[OSC_dev] OSC bandwidth
Stephen Sinclair
radarsat1 at gmail.com
Wed Jul 16 07:02:19 PDT 2008
Hi James,
On Wed, Jul 16, 2008 at 8:16 AM, James Sheridan
<james.sheridan at anu.edu.au> wrote:
> Hi - im looking at sending EEG data over OSC and was wondering how quick
> I can reliably transmit messages.
>
> I know it depends on message length but I'd be keeping things simple and
> sending 16 floats at a time and would like to achieve rates above 512hz?
>
> is this possible with OSC? I've tried to find some stuff on the web and
> the only thing that mentioned message rates was about how the hardware
> implementations of OSC can achieve 500hz - they didn't say if the
> receiving computer was limiting this or if it was faster than a computer
> can handle.
It's incorrect to say that OSC can "achieve" anything.. it's just a
message packet format. The speed you can achieve depends on how much
overhead it adds, vs. the capabilities of your network connection. On
today's 1 Gbps ethernet I'd say that it's more than likely possible to
go at that speed. Particularly if it's unidirectional.

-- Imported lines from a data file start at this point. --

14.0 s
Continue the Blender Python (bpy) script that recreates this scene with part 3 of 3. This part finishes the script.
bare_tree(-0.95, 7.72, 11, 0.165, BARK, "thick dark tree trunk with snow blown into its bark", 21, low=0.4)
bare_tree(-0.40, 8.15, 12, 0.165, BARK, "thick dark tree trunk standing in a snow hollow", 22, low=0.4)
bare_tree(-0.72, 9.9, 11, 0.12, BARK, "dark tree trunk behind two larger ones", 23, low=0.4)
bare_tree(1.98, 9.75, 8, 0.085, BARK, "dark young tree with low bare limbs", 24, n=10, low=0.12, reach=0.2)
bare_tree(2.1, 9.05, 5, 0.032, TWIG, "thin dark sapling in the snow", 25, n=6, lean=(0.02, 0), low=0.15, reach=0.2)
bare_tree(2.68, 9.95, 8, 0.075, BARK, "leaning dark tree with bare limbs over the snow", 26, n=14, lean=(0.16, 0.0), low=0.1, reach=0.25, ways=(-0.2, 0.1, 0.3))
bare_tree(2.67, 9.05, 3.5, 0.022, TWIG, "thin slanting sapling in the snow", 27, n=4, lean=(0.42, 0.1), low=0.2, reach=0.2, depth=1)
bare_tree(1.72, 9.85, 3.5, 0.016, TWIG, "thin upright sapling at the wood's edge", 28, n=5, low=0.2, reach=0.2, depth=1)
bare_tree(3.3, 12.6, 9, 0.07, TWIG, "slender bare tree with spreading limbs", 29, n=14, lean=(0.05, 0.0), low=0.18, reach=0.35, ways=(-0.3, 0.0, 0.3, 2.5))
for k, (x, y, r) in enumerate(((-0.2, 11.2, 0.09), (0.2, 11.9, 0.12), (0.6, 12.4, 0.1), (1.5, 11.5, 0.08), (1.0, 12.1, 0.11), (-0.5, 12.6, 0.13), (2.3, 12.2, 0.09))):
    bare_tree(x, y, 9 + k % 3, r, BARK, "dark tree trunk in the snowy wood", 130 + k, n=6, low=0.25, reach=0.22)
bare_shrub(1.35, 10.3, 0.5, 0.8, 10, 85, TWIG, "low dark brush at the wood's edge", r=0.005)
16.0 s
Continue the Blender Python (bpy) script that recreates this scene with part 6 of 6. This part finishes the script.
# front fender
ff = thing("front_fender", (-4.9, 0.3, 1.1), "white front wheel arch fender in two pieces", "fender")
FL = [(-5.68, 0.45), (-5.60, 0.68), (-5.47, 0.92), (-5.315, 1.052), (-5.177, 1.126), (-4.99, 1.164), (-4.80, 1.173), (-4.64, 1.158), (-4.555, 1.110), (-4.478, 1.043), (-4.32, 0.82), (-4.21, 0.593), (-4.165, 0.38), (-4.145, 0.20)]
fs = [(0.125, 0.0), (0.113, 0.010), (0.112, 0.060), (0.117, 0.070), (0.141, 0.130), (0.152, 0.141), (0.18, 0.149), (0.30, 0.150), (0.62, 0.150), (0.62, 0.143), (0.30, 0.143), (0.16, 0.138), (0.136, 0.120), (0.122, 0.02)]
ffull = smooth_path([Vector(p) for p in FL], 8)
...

In terms of raw speed, OSC adds a little overhead over custom UDP
networking, but (imho) not all that much. It adds a few bytes for the
address string, which can be short or long depending on how verbose
you want to be, and then one byte per message argument for the type
string. It requires a bit of processing on the receiving side to
parse the format and the address string.
There may be other constraints depending on what implementation you're
using and in what software/hardware context, but you haven't given any
of those kind of details. To get an answer more concretely, I suggest
you just perform some tests. This can be done pretty easily using
PureData, for example, if you want to avoid C programming.